The same evening featured a performance by World Citizen Band (Denmark/Germany/Ecuador/USA), comprising Ramiro Olaciregui (guitar), Kenneth Dahl Knudsen (bass), Alex Terrier (saxophone), Tomasz Dąbrowski (trumpet), and Rodolfo Zuniga (percussion), as well as by the duo Oleś Brothers (bassist Marcin Oleś i percussionist Bartłomiej Oleś), with the participation of Leszek Żądło (Germany).
Appearing at the Singer Jazz Festival on August 30 was the Israeli trio Savannah and the Stringz, known for their daring experiments at the crossroads of music and the performing arts, i.e., cabaret, jazz, and indie-rock all in one: real World Music! They were followed by Ugo Trio (DE), comprising Federico Eterno (saxophone, clarinet), Marco Papa (guitar), and Gioele Pagliaccia (percussion), as well as by the duo Maciej Obara/Dominik Wania with the participation of Leszek Żądło (saxophone).
Playing the next evening was Trio Kuby Stankiewicza: Kuba Stankiewicz (piano), Wojciech Pulcyn (bass), and Sebastian Frankiewicz (percussion instruments). Later, the Singer Jazz Festival hosted the Francesco Bruno Ensemble (Italy). At the end of the day was a concert by Łukasz Borowicki Quartet (Poland/Denmark), with Borowicki (guitar) accompanied by Mads la Cour (flugelhorn), Mariusz Praśniewski (bass), and Karol Domański (percussion), as well as an appearance by Trio Jachna/Wójciński/Szpura with a guest appearance by Leszek Żądło (saxophone)

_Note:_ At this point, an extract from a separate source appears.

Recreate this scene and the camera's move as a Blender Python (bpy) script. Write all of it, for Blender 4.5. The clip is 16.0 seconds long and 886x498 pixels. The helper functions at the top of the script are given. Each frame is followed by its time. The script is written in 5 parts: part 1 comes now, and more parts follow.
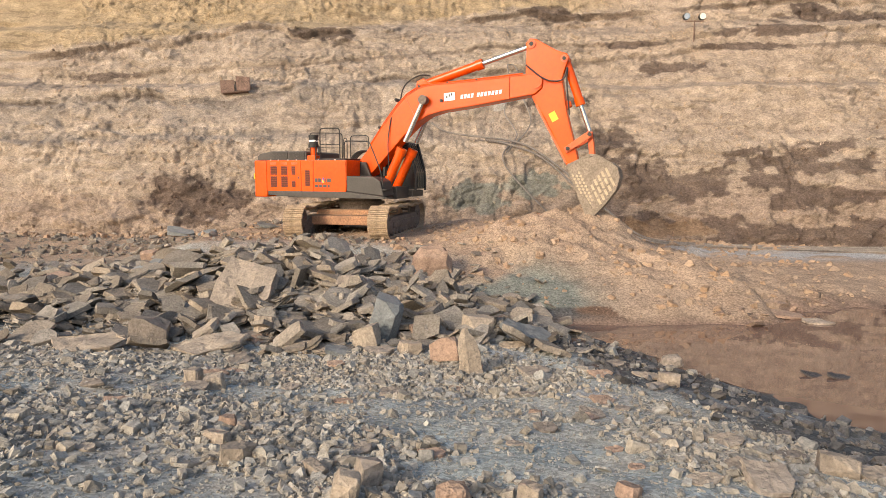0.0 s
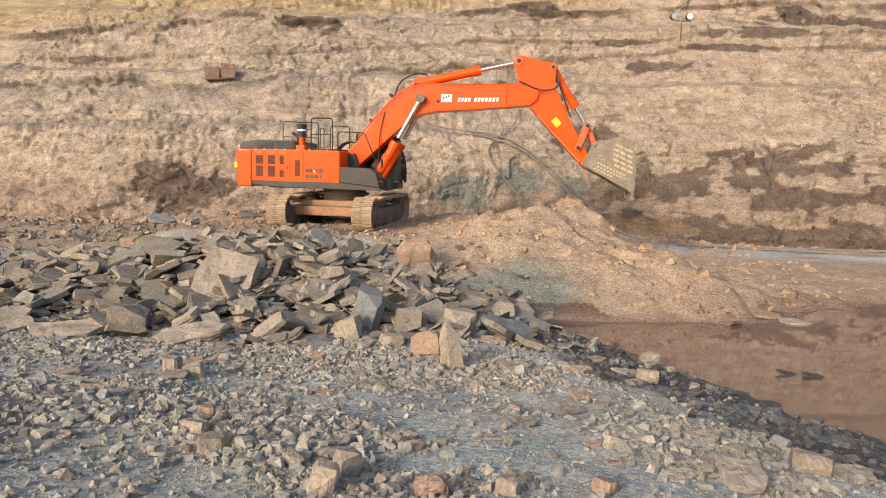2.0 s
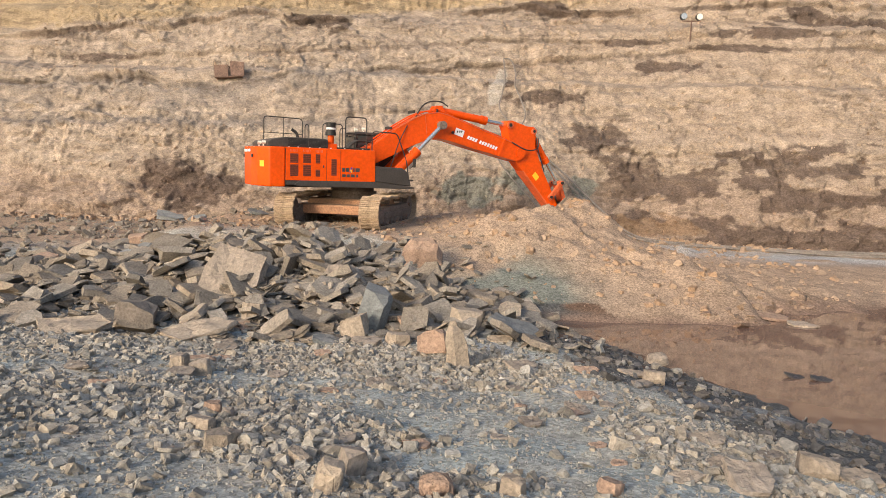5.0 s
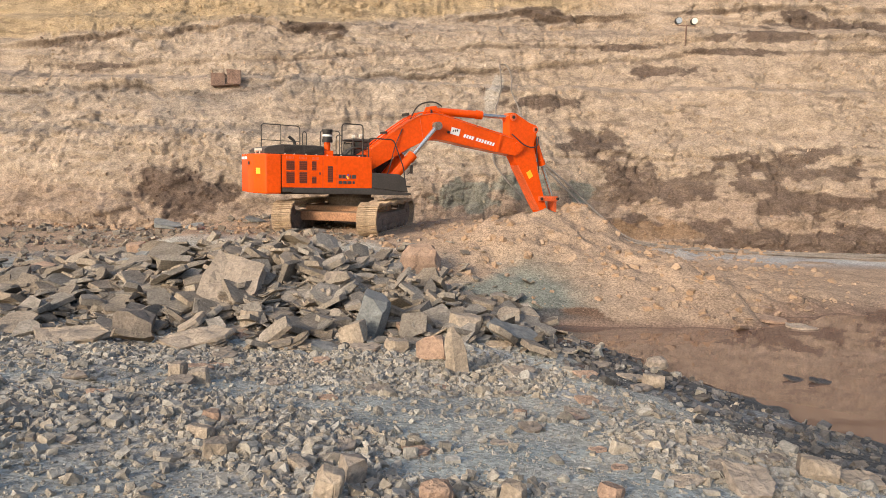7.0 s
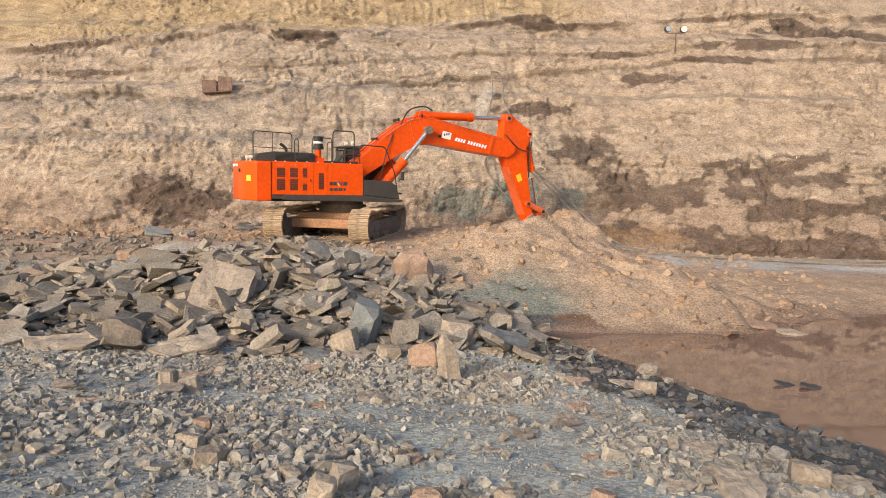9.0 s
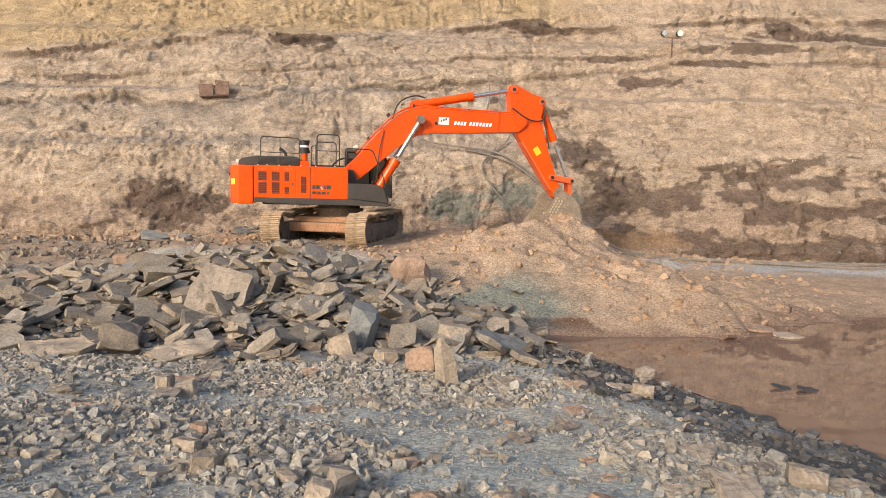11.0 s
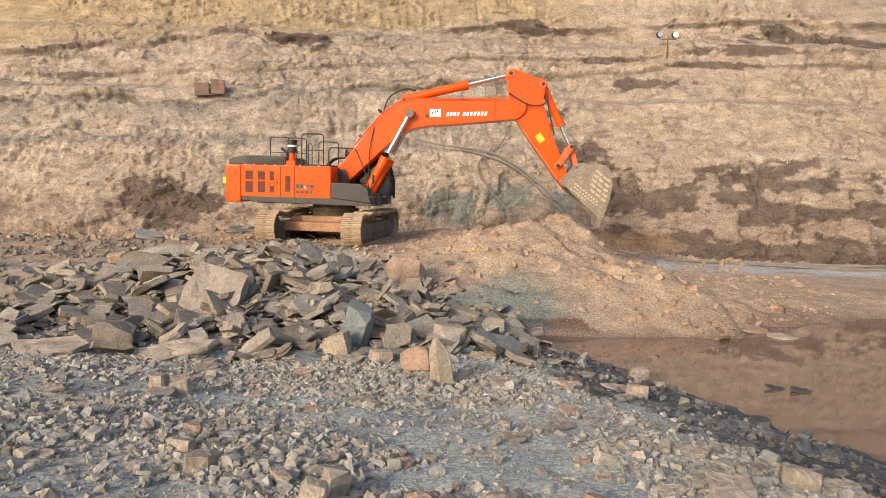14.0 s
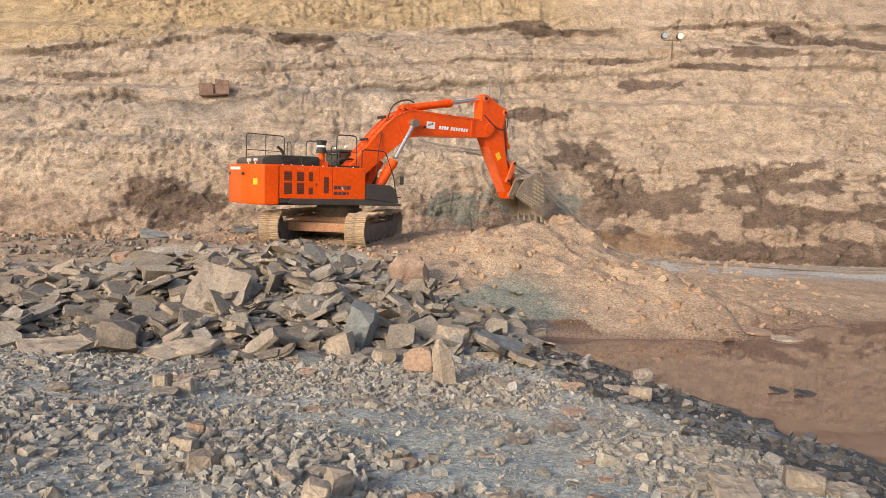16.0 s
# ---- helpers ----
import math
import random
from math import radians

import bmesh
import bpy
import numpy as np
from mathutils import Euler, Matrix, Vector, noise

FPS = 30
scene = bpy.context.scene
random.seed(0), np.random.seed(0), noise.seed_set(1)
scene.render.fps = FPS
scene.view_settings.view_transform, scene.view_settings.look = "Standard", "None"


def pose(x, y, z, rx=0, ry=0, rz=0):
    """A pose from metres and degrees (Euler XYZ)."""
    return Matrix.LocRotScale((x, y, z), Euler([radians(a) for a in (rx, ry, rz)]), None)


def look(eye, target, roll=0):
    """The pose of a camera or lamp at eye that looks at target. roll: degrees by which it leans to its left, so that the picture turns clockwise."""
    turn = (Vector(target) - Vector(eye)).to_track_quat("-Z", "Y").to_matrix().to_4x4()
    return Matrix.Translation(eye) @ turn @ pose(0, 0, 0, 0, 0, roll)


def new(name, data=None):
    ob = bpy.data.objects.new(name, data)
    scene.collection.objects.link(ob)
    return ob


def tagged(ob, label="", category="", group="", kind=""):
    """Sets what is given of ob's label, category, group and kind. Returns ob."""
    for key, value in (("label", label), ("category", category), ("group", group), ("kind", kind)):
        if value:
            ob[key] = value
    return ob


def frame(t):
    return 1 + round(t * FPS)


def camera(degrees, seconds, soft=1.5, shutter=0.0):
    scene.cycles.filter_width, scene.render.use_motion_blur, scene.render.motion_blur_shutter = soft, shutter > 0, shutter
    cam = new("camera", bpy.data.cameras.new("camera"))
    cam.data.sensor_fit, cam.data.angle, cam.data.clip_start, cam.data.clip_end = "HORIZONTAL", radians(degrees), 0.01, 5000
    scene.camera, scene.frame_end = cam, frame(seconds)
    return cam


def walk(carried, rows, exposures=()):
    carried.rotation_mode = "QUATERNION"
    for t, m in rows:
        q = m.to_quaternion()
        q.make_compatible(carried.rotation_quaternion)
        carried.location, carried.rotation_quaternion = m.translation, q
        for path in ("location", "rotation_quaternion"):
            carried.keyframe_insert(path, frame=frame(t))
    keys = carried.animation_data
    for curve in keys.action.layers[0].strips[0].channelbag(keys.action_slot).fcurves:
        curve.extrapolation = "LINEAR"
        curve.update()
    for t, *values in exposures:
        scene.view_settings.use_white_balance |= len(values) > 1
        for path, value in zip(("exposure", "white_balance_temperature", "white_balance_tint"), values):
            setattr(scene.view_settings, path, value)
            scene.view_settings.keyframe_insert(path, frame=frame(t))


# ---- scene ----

The next day of the Singer Jazz Festival belonged to the Francesco Bruno Trio (Italy), including Marco Rovinelli (percussion instruments) and Jacopo Ferrazza (bass), and the Małgorzata Hutek Quintet (composed of Małgorzata Hutek, Dominika Kątny on viola, Bogusław Kaczmar on piano, Paweł Wszołek on bass, and Szymon Madej on percussion). The day closed with an appearance by the Nahorny Trio: Włodzimierz Nahorny (piano), Mariusz Bogdanowicz (bass), and Piotr Biskupski (percussion), with guest appearances by Lora Szafran (vocals), Sabina Meck (vocals), Zbigniew Namysłowski (alto saxophone), Wojciech Jachna (trumpet), and Wojciech Myrczek (vocals).
The next-to-last day of the Singer Jazz Festival showed that these final days of music would constitute a transition from cultural World Music towards traditional jazz. An encounter with Warsaw jazz was graced by the Kuba Płużek Quartet: Kuba Płużek (piano), Marek Pospieszalski (saxophone), Dawid Fortuna (percussion), and Jakub Dworak (bass). Immediately following this event was an appearance by the Leszek Żądło European Art Ensemble with the project “Expulsion from Paradise,” followed by Leszek Żądło again, this time performing with the concert band Sphere.
The last day of this monumental jazz undertaking featured a performance by the group Orange Train. We listened to Dominik Bukowski (vibraphone), Piotr Lemańczyk (bass), and Tomasz Łosowski (percussion). Appearing immediately afterwards was MusiConspiracy (PL/UK): Zbigniew Chojnacki (accordion), Fabrizzio Brusca (guitar), Michał Kapczuk (bass), and Jacek Kochan (percussion).
Concerts by world-famous cantors are always a great event at the Singer’s Warsaw Festival. Cantorial concerts constitute truly unique encounters of traditional Jewish and Hasidic music. From this year’s stage we listened to the wonderful voices of Benzion Miller, Yaakov Lemmer, and Tzudik Greenwald. The singers were accompanied by the Chamber Orchestra of the Warsaw Chamber Opera, conducted by Yaakov Rotner and accompanied by Menachem Bristowski. As is true every year, the performing cantors pride themselves on a traditional education under the guidance of masters, enormous talent, and international renown. They perform Chazanut singing, works from liturgical, Jewish, and Hasidic music, and traditional Yiddish songs, along with selections from the repertoires of opera and Broadway.
This year’s Singer’s Warsaw Festival ended with an open-air concert by The Klezmatics (US), consisting of Lorin Sklamberg (lead vocals, accordion, guitar, piano), Frank London (trumpet, keyboards, vocals), Lisa Gutkin (violin, vocals), Matt Darriau (kaval, clarinet, saxophone, vocals), Paul Morrissett (bass, tsimbl, vocals), and Richie Barshay (percussion instruments). Their music is valued around the world for its experimental connections with multilingual singing, development of arrangements using many traditional and modern instruments, capitalization on Yiddish culture, and combination of contemporary styles of music. During the concert in Warsaw, The Klezmatics celebrated the thirtieth anniversary of their presence on the world music scene. Every year, the Singer’s Warsaw Festival brings us more and more excellent music.
We asked Nadia Issa, a Polish artist in the art of light who presented her work in the course of Singer’s Warsaw Festival in 2015, what she associates with this festival. Nadia said: “Nostalgia, tradition, music, memory. In the Old Testament, hell (Hebrew: sheol) is understood as a place of silence and forgetfulness. The Singer’s Festival protects us from the ‘sin’ of forgetfulness. In the context of the tragedy of the Second World War, there are memories about the past generation and about tradition, as well as an attempt to save the timeless values in Jewish culture as a debt to our tragically deceased ancestors.”